Another HYPOCRITICAL irony of those who tout distorted translations of Hamas's refusal to recognize the Zionist state of Israel -- which, after all, is a *FOREIGN, ALIEN REGIME* -- is that ISRAEL HAS REFUSED TO RECOGNIZE THE PALESTINIANS AS EVEN A PEOPLE (hence, Golda Meir's [in]famous statement, "There is no such thing as a Palestinian").
In fact, in Israel, in its customary colonialist paradigm to rhetorically, and also culturally (hence the constant Israeli pseudo-archeology purporting to show that European Jews have deep ties to Palestine, but *not* the Palestinians) and, of course, physically, separate the indigenous people from their homes and the land, Israelis typically won't even recognize and refer to the Palestinians as Palestinians.
Only white (including Jewish) *RACISM* could assert and believe that Hamas or any Palestinians must morally and politically recognize a foreign European state, imposed by force of arms, in a Palestinian land -- a European-founded state whose foreign population (often through group or state *TERRORISM*) has *continuously* displaced literally *millions* of indigenous/native Palestinians from their homes, and killed many *thousands* of other Palestinians. Yet, in this case, Zionist Jews ironically call any indigenous Palestinians (being far more Semitic) who resist this, "anti-Semitic".

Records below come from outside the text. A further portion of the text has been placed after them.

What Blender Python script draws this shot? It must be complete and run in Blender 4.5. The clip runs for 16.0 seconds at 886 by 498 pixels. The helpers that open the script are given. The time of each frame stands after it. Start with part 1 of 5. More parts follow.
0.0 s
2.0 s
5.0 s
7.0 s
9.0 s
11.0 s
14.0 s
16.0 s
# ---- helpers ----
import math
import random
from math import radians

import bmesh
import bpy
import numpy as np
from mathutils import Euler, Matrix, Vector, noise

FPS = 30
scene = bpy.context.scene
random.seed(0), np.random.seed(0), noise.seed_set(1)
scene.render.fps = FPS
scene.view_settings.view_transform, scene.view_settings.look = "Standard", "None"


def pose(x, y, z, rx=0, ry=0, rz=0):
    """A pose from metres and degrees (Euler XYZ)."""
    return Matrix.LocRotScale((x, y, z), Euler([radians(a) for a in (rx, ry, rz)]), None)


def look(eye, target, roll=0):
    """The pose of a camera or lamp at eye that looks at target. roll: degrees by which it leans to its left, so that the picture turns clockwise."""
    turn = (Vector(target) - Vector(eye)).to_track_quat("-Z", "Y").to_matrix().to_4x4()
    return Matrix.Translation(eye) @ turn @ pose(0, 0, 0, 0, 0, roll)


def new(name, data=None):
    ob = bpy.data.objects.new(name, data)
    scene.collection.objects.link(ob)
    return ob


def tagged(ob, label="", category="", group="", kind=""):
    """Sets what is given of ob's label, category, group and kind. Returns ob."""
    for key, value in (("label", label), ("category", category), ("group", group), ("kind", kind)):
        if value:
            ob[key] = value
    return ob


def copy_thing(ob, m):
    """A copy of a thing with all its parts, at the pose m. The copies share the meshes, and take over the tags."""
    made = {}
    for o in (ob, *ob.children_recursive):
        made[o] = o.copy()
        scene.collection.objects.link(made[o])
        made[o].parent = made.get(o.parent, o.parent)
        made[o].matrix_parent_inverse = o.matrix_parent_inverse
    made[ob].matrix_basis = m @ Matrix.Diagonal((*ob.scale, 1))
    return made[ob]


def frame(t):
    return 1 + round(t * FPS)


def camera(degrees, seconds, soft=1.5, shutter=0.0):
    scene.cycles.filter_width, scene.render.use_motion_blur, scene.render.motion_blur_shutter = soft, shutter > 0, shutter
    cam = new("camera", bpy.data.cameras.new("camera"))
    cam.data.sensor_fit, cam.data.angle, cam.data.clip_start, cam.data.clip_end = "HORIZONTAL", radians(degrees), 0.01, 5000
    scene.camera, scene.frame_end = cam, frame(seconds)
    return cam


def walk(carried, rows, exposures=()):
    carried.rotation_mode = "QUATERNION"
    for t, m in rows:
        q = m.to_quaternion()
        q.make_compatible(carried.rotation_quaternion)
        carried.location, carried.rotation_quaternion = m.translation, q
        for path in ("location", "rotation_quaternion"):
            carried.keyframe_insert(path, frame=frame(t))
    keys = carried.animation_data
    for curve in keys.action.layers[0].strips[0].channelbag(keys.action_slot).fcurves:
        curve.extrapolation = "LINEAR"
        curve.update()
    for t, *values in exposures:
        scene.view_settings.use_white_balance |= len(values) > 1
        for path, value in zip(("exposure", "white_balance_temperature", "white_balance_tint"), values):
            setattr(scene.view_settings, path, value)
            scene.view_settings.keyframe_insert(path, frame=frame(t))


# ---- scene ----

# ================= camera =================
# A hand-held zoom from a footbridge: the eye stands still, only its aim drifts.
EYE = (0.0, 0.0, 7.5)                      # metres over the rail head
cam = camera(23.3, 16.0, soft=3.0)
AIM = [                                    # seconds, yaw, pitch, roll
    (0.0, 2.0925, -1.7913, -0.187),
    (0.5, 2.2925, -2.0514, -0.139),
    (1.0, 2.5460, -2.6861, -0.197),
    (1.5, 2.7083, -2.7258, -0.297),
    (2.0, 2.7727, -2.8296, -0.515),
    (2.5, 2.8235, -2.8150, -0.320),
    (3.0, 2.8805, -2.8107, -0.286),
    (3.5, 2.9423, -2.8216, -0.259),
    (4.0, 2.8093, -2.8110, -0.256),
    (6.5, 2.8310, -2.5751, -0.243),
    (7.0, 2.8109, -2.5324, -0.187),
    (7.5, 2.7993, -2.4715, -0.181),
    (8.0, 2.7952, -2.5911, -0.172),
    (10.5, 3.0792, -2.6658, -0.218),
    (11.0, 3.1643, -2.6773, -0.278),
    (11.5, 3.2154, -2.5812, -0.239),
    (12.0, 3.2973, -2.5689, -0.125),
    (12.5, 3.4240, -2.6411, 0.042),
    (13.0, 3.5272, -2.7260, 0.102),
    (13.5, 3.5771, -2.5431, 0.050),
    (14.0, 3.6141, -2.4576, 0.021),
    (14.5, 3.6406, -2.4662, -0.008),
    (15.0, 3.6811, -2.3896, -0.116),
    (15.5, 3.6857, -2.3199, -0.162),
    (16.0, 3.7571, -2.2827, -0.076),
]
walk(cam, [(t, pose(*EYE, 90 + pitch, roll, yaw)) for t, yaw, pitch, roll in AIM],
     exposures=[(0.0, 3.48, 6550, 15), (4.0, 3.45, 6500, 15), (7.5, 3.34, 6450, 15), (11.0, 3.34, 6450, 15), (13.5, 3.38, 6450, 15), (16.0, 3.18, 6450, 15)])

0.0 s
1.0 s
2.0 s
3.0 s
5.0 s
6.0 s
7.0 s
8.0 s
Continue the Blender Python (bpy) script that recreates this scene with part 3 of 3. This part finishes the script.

The vast majority of Israelis only refer to the Palestinians as "the Ahrabs" -- Israelis directly implying that the Palestinian people have no tie to the land, no right to Palestine, and not even any right to their homes (even though many Palestinians have home deeds which are centuries old), from 60 years ago or even last week! But, Zionist European Jews claimed superior "ties" and superior "rights" from *2,000* years ago, as they've continuosly dispossessed Palestinians for the past ~70 years right up to even last year! Whatever one can say about Hamas refusing to recognize the FOREIGN STATE/GOVT of Israel, Hamas has never refused to recognize Jews as a people. This is just part of why I call Israeli/Zionist Jews HISTÖRY'S GREATEST HYPÖCRITES!
So, what's the answer?: Even 'liberal' Zionist Jews try to pretend it's so morally complex (while still claiming *superior* rights for Israeli Jews), but are stunned when I simply say, _how about a secular democratic state with absolutely equal national, legal, civil and citizenship rights for ALL people, regardless of ethnicity, race, sex, or religion_ -- the *longtime* official call and position of the old PLO.
And when that happens in Palestine, hopefully most of the worst racist Zionist Jews in Israel will just leave Palestine of their own accord -- just please don't come here! (Maybe they can go settle a part of Antarctica.)